The park is among natural world heritage sites certified by world cultural and scientific organisation UNESCO and it was voted among the new seven wonders of nature by 100 million people from across the world during polls that were concluded in 2011.

It is a place where wonderful mountains stand into the seas whose long beaches are covered with either white sands or rocks of the Cape Peninsula in the Atlantic Ocean at the south-western extremity of the African continent. The mountain chain stretches from Signal Hill in the north, to Cape Point in the South and is also home to the world’s smallest, yet most diverse floral kingdom, The Cape Floristic Region, which UNESCO put on its World Heritage List.

While must-sees for the park include Cape Point, Cape of Good Hope, Boulders Penguin Colony, Table Mountain, Silvermine, and Signal Hill and Lions Head, I and other journalists invited by SONY were only able to visit the former four sites in this order. 

Cape Point and Cape of Good Hope are found at the southern end of the Cape Peninsula. Standing at the Cape of Good Hope, I had an amazing feeling as the tour guide said that we were at what seemed to be the southernmost part of the African continent for Portuguese navigator Bartolomeu Dias in the 15th century even if it was later believed to be the most south-western point of the continent.

Dias had named the place "Cape of Storms” due to debarkation complications as storms wrecked his vessels in this area but King Juan the Second of Portugal renamed it Cape of Good Hope to encourage future explorations in that direction as he kept hoping that the route would one day lead to India. His dream was finally realised by an expedition led by Vasco da Gama, a success that won the sailor much fame as it made him the first European who sailed to India.

At the Cape Point, a ride in a cable car took us to a high hill from where we had a panoramic view of the ocean and the nearby mountains.

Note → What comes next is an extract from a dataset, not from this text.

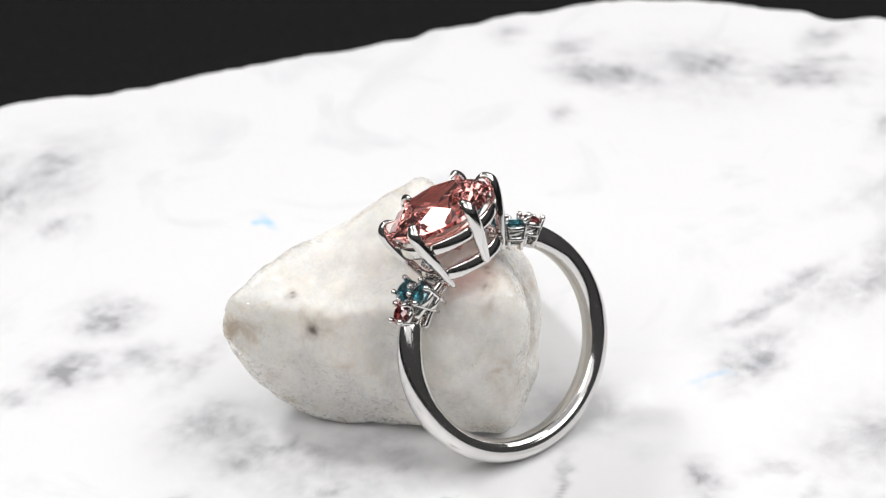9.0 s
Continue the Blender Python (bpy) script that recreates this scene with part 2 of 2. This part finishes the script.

And talking of mountains, a ride in a cable car allowed us to be on top of the Table Mountain, which allowed for wonderful, panoramic, view of the city of Cape Town.

Our visit to the Boulders Penguin Colony in Simons Town was useful for seeing African penguins which are birdlike species that are land-based and remain endangered at the moment.

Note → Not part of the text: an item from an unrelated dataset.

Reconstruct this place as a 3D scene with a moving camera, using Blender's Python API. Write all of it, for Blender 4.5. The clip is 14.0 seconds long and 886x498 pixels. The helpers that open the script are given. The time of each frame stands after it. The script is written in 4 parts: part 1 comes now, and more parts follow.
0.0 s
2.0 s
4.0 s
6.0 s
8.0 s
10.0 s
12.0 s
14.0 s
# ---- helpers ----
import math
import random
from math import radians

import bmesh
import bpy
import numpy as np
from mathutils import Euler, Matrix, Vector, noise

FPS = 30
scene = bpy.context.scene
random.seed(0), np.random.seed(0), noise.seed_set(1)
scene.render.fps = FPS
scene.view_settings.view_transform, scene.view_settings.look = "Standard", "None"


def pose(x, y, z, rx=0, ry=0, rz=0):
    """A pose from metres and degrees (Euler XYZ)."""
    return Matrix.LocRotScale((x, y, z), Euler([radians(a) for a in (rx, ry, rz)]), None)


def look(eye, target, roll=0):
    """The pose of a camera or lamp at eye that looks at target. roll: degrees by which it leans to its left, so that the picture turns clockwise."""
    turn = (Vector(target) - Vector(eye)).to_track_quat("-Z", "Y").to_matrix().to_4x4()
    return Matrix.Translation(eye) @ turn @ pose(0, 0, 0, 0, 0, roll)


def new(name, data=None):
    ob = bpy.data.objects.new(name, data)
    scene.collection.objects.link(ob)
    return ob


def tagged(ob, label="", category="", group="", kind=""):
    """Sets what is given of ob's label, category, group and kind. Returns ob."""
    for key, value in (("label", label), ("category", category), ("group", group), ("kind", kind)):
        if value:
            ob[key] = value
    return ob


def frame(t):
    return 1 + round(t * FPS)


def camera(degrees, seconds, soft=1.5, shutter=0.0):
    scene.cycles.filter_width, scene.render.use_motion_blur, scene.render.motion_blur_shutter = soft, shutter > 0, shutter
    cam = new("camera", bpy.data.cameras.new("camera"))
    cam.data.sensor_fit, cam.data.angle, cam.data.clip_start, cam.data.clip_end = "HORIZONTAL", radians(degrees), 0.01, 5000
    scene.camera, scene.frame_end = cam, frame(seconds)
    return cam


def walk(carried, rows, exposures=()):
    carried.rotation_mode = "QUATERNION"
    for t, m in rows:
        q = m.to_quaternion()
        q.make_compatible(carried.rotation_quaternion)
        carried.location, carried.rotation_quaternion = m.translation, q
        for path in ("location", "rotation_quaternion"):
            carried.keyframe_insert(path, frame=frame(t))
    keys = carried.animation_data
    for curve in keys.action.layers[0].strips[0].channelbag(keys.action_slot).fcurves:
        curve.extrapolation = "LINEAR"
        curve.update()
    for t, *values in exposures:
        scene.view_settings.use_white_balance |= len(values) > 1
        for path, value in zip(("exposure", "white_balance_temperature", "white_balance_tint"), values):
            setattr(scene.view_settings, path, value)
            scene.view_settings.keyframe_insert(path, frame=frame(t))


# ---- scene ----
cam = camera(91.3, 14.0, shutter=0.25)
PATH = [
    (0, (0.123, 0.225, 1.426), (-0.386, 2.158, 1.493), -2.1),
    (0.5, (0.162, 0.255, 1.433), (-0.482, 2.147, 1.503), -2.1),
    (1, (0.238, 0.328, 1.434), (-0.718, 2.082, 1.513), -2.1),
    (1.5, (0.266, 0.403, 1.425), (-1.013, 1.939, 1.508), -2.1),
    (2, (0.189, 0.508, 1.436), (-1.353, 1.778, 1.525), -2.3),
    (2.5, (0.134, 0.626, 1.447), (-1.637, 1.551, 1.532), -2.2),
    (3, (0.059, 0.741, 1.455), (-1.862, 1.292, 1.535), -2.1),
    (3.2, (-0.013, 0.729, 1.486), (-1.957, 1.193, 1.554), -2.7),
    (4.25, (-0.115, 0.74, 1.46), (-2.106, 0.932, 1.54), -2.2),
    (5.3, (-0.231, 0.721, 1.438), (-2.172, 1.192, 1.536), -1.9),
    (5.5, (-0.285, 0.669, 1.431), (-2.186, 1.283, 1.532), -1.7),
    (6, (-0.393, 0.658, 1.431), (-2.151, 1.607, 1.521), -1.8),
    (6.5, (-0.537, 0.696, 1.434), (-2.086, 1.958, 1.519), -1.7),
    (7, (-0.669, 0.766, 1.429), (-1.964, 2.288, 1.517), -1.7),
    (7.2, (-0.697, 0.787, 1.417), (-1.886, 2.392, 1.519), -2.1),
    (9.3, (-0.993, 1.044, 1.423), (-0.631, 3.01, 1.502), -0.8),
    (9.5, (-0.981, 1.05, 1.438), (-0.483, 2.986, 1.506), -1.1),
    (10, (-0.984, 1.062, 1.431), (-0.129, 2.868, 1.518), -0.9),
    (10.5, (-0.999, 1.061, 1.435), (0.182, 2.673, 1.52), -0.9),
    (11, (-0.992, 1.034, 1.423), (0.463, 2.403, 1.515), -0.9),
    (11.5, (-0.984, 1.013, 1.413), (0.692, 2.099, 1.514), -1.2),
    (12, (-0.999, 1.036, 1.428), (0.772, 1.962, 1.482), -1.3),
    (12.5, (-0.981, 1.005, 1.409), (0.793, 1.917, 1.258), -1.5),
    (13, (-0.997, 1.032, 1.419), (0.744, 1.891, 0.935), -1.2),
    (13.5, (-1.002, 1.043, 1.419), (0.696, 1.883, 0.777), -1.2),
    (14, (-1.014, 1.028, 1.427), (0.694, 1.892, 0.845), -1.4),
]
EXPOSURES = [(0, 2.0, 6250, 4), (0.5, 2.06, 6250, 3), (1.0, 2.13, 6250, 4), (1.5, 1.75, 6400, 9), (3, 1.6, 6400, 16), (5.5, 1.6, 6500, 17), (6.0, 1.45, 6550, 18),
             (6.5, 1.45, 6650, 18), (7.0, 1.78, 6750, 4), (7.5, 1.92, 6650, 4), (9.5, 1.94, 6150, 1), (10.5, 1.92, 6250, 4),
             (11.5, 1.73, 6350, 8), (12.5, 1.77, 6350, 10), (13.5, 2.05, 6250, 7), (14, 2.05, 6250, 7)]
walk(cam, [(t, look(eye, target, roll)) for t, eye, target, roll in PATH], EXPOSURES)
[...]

As we went back to the city, I was feeling happy about the discoveries I had just made by visiting Table Mountain National Park.  And what else did I need next if it wasn’t treating myself to a nice meal and drinks in Cape Town? My average beer was dumped at dinner and I instead made sure to have wine because some of the best are famously made here in South Africa. My ordinary well done meat was replaced by half cooked beef because I knew chefs here would have a better idea of how to make it since they serve the same tourists as the ones I saw in other international cities like Toronto and New York when I first tasted it.

As I boarded a plane back to Rwanda, I knew that I would need to spend at least seven hours on a plane before arriving in Kigali and that I would later have to deal with a terrible jetlag. But I at least knew that I had just visited one of the most beautiful cities in the world.

*****

 

About Cape of Good Hope

Cape Point and Cape of Good Hope are found at the southern end of the Cape Peninsula. Standing at the Cape of Good Hope, I had an amazing feeling as the tour guide said that we were at what seemed to be the southernmost part of the African continent for Portuguese navigator Bartolomeu Dias in the 15th century even if it was later believed to be the most south-western point of the continent.

Dias had named the place "Cape of Storms” due to debarkation complications as storms wrecked his vessels in this area but King Juan II of Portugal renamed it Cape of Good Hope to encourage future explorations in that direction as he kept hoping that the route would one day lead to India.